Sen. Ted Cruz was the one celebrating his easy victory over challenger Colin Allred, a little-known Dallas Democrat out of his element running a statewide race.

But it was Trump's strength and the Republican Party's focus on a change of economic leadership and an orderly U.S.-Mexico border that sank Democrats across the state. The defeats cost the party even more of its scant few seats in the Texas Legislature, and neutralized Democrats' former South Texas stronghold.

The abortion issue alone was not going to make Democrats competitive in Texas. Gaining votes from suburban women didn't make up for votes lost among those who might have wanted something more to hang onto.

In the end, Cruz didn't even bring out all his weapons.
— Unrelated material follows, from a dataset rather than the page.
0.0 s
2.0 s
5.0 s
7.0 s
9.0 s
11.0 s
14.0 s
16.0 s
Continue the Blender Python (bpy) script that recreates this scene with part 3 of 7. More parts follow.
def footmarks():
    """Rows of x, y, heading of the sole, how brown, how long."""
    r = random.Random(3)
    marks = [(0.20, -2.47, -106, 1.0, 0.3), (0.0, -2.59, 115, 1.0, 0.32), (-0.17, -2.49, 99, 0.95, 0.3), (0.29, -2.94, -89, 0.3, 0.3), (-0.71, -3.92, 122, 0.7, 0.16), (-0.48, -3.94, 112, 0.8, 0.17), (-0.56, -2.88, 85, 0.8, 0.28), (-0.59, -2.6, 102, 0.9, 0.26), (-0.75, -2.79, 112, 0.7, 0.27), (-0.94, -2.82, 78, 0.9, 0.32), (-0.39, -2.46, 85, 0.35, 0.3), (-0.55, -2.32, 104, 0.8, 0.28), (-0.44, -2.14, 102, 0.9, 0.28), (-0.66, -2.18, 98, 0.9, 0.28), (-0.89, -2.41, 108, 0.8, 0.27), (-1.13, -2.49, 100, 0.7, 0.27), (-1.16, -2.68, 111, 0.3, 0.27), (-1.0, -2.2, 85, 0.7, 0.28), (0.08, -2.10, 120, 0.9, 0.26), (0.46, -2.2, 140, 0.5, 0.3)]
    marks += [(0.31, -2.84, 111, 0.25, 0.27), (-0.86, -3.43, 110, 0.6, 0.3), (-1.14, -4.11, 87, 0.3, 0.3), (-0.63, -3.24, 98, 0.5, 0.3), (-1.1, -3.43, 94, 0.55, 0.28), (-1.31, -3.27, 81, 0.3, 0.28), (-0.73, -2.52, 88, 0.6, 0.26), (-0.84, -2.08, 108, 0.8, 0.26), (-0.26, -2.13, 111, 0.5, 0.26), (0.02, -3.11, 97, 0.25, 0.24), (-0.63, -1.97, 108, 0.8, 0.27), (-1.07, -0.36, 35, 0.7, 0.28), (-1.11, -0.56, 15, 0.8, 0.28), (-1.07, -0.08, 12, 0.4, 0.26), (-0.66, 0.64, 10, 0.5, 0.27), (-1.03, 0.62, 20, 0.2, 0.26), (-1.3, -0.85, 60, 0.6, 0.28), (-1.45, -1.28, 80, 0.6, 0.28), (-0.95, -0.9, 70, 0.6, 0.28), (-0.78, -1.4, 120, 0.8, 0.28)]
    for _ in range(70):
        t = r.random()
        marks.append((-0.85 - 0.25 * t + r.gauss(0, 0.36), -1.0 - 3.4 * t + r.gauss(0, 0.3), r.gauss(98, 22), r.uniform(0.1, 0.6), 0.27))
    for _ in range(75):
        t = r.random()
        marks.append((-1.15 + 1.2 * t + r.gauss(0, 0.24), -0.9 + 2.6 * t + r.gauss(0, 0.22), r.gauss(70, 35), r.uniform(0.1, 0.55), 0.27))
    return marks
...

He usually runs on the three-legged stool of Texas political campaigns — God, guns and oil.

This tine, Cruz only had to preach conservative faith-and-values against Democrats' LGBTQ sympathy and throw in some comments about how Democrats endanger West Texas' energy industry.

Texans didn't know Allred at all when the campaign started, and 20% of Democrats still didn't know much about him a few weeks before the election. A candidate from north Dallas might as well be from Oklahoma to party loyalists in Houston, Austin and San Antonio, and Democrats' problems left Allred unable to win voters on the border issue.

In Tarrant County, Democrats offered little in a way of a campaign. The party continues to exist on paper but rarely in public, and sheriff hopeful Patrick Moses of Mansfield only raised $8,000 against celebrity Sheriff Bill Waybourn's $200,000.

Democrats lost ground in countywide races and dropped a constable's race in Arlington to Republican David Woodruff.

Waybourn, fresh off winning a national sheriff's award but criticized for poor training and management that led to way too many prisoners dying in the Tarrant County jail, was his ebullient self in a victory interview with WFAA/Channel 8.

"We were keenly aware of the threat of the border and dealing with the cartel and dealing with the fentanyl issue," Waybourn said, apparently referring to the jail since the sheriff's office handles law enforcement only outside cities near the county fringe.

"We're a safe county, one of the safest in the country," he said, apparently referring to everywhere except in the Tarrant County jail.

In a bizarre moment, he dismissed the deaths in the jail by saying most of those prisoners "really died in the hospital," as if that somehow absolved his jailers. He added: "I can't raise people from the dead."

He was winning re-election with 55% of the vote, better than Trump or Cruz.